Securing Active Directory domains on a potentially hostile network

Solution 1:

  • Don't log into any machine on your network with a Domain Admin or similarly privileged account, except for your DCs. That way a compromised system can't steal your credentials.

  • Have a separate privileged account for managing your web facing machines.

  • Have a tight network level firewall on your web facing machines if possible.

  • Have your web facing machines in a DMZ if possible - which is basically just a subnet with limited connectivity to the rest of your internal network.

  • If a Domain Controller is compromised ... strictly speaking your Domain is gone and needs to be rebuilt. More practically it depends on the type of compromise and is something you would have to assess on a case by case basis. I've inherited two domains that were strictly speaking "compromised", I rebuilt one and repaired the second. There are a lot of factors to consider.

Solution 2:

Here are the general methods I use. Hopefully I can add a lot to these:

  • Domain Controllers are on their own network segment. All traffic to or from the Domain Controllers must pass through the network firewall.

  • Domain Controllers run no externally accessible services.

  • RPC port ranges are restricted on all domain controllers/members to a known group of ports:

    1. Administrative tools -> Component Services -> Component Services -> Computers
    2. My Computer -> Properties -> Default Protocols -> Connection-Oriented TCP/IP -> Properties
    3. Add
    4. Set port range (something like 6051-6071). The larger your network and the more you use RPC, the wider range you'll need.
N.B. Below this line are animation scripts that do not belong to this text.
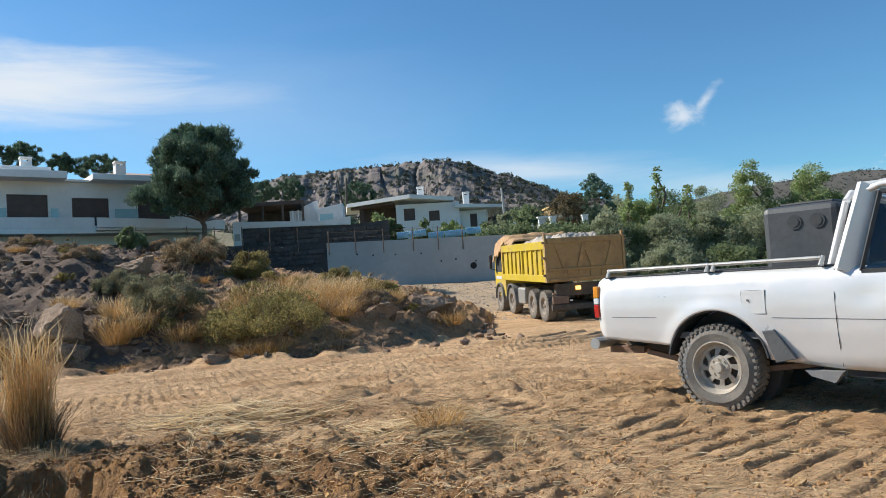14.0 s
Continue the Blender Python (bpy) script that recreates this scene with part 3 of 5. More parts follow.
def blades(rng, n, radius, h, lean, width, droop=0.25, seg=3, plume=0.0):
    """Grass blades rising from a disc: vertices and quads."""
    a, e = rng.random(n) * 6.283, rng.random(n) ** 0.6
    base = np.stack([np.cos(a) * e * radius, np.sin(a) * e * radius, np.zeros(n)], 1)
    ang = a + rng.normal(size=n) * 0.7
    tilt = lean * (0.25 + e) * (0.5 + rng.random(n))
    hh = h * (0.4 + 0.6 * rng.random(n) ** 0.7)
    out = np.stack([np.cos(ang), np.sin(ang), np.zeros(n)], 1)
    side = np.stack([-np.sin(ang + rng.normal(size=n)), np.cos(ang), np.zeros(n)], 1)
    side /= np.linalg.norm(side, axis=1)[:, None]
    rows = []
    for k in range(seg + 1):
        t = k / seg
        c = base + out * (hh * (tilt * t + droop * t ** 3 * rng.random(n)))[:, None]
        c[:, 2] += hh * t * (1 - 0.12 * tilt * t)
        wv = width * (1 - 0.75 * t) + plume * (t > 0.7) * (t < 0.99)
        rows.append(np.stack([c - side * wv, c + side * wv], 1))
    v = np.stack(rows, 1).reshape(n, -1, 3)
    f = []
    for k in range(seg):
        f.append([2 * k, 2 * k + 1, 2 * k + 3, 2 * k + 2])
    f = (np.array(f)[None] + (np.arange(n) * (2 * seg + 2))[:, None, None]).reshape(-1, 4)
    return v.reshape(-1, 3), f


def rock(name, m, sx, sy, sz, seed, label="rough pale limestone boulder on the soil", mat=None, group="", detail=3):
    """An angular boulder: an icosphere cut by random planes and roughened."""
    rng = np.random.default_rng(seed)
    bm = bmesh.new()
    bmesh.ops.create_icosphere(bm, subdivisions=detail, radius=1)
    planes = [(Vector(rng.normal(size=3)).normalized(), 0.42 + 0.34 * rng.random()) for _ in range(12)]
    for v in bm.verts:
        p = v.co.copy()
        for n, d in planes:
            k = p.dot(n)
            if k > d:
                p -= n * (k - d)
        p *= 1.22 * (1 + 0.13 * noise.fractal(p * 1.6 + Vector((seed, 0, 0)), 0.8, 2.2, 5) + 0.10 * noise.noise(p * 4 + Vector((0, seed, 0))) + 0.06 * noise.noise(p * 9) + 0.022 * noise.noise(p * 24))
        v.co = Vector((p.x * sx, p.y * sy, p.z * sz))
    me = bpy.data.meshes.new(name)
    bm.to_mesh(me)
    bm.free()
    me.materials.append(mat or ROCK)
    ob = new(name, me)
    ob.matrix_basis = m
    return tagged(ob, label, "rock", group)


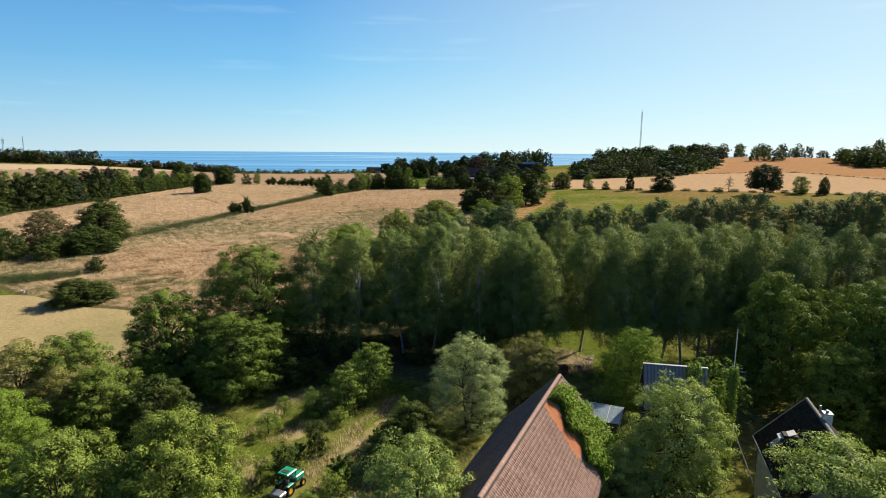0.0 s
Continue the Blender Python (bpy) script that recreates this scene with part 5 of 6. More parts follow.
def gable_wall(width, depth, low, high, wall=0.25):
    """Four walls with two gables; the ridge runs along y."""
    w, d = width / 2, depth / 2
    bm = bmesh.new()
    for s in (-1, 1):
        pts = [(-w, s * d, 0), (w, s * d, 0), (w, s * d, low), (0, s * d, high), (-w, s * d, low)]
        a = [bm.verts.new(p) for p in pts]
        b = [bm.verts.new((px, py - s * wall, pz)) for px, py, pz in pts]
        bm.faces.new(a)
        bm.faces.new(b[::-1])
        for i in range(5):
            bm.faces.new((a[i], b[i], b[(i + 1) % 5], a[(i + 1) % 5]))
    for s in (-1, 1):
        x0, x1 = s * w, s * (w - wall)
        pts = [(x0, -d + wall, 0), (x0, d - wall, 0), (x0, d - wall, low), (x0, -d + wall, low)]
        a = [bm.verts.new(p) for p in pts]
        b = [bm.verts.new((x1, py, pz)) for _, py, pz in pts]
        bm.faces.new(a)
        bm.faces.new(b[::-1])
        for i in range(4):
            bm.faces.new((a[i], b[i], b[(i + 1) % 4], a[(i + 1) % 4]))
    bmesh.ops.recalc_face_normals(bm, faces=bm.faces)
    return bm


def tile_piece(name, w, l, mat):
    """One curved roof tile, lying along +y (up the slope), 12 faces."""
    bm = bmesh.new()
    prof = [(-0.5, 0.0), (-0.32, 0.022), (-0.1, 0.026), (0.12, 0.0), (0.35, -0.012), (0.5, 0.0)]
    rows = []
    for y, lift in ((0.0, 0.035), (l, 0.0)):
        rows.append([bm.verts.new((px * w, y, pz + lift)) for px, pz in prof])
    front = [bm.verts.new((px * w, 0.0, pz)) for px, pz in prof]
    for i in range(5):
        bm.faces.new((rows[0][i], rows[0][i + 1], rows[1][i + 1], rows[1][i]))
        bm.faces.new((front[i], front[i + 1], rows[0][i + 1], rows[0][i]))
    me = bpy.data.meshes.new(name)
    bm.to_mesh(me)
    bm.free()
    me.materials.append(mat)
    return me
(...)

For a network of 25-30 Windows machines, I've found 20 ports to be more than enough.
    5. Set both Port range assignment and Default dynamic port allocation to "Internet Range"
    6. OK
    7. Reboot
  • Allow the domain members only the following access to the Domain Controller (both in network firewall, the Domain Controller's host firewall, and the Domain Member's host firewall - use Group Policy to enforce this):

    • TCP/UDP port 53 (DNS)
    • TCP/UDP port 88 (Kerberos)
    • UDP port 123 (NTP)
    • TCP/UDP port 135 (RPC Endpoint Mapper)
    • TCP/UDP port 137 (NetBIOS)
    • UDP port 138 (NetBIOS)
    • TCP port 139 (NetBIOS)
    • TCP/UDP port 389 (LDAP)
    • TCP/UDP port 445 (SMB-over-IP)
    • TCP port 3268 (LDAP Global Catalog)
    • TCP/UDP port 6051-6071 (RPC - replace with whatever range you chose above)
  • Set IPSec Policy so all Domain Controller to Domain Controller traffic is encrypted over the wire

  • Use Group Policy to reinforce network firewall rules at the host's firewall. Specifically:

    • Restrict Remote Desktop to your admin workstations/network
    • Restrict SNMP to your admin and monitoring workstations/network
    • Restrict outbound syslog (I use event-to-syslog) to your logging server
    • Restrict outbound SMTP to your mail server
    • The standard "restrict all in/out to only what the server requires" tactic
  • Configure all network services to run as Active Directory users (IIS apps run under users named "svc-servicename"). These users are assigned to a single group with nerfed privileges and removed from the Domain Users group.

  • Rename the Administrator account to something else, add "Administrator" as a disabled guest account (trivial to overcome, but it can block some dumb scripts).

  • Externally facing servers are in a separate domain than the HQ/Office machines. I have a one-way trust (DMZ trusts HQ) to simplify some logins, but am looking at phasing this out.

Solution 3:

A Microsoft best-practices document I read once suggested that your Internet-facing servers (web, e-mail, etc.) should either be stand-alone machines or be in a separate Active Directory forest from your corporate forest. This separate forest should exist entirely in a DMZ, while your corporate AD forest should exist entirely within your corporate firewall's strictest boundaries. Far fewer users need access to Internet-facing servers than to regular corporate computing resources, so setting up a system in this way should not impose significant extra administrative overhead in terms of user support. You just have to remember your separate usernames and passwords for each domain.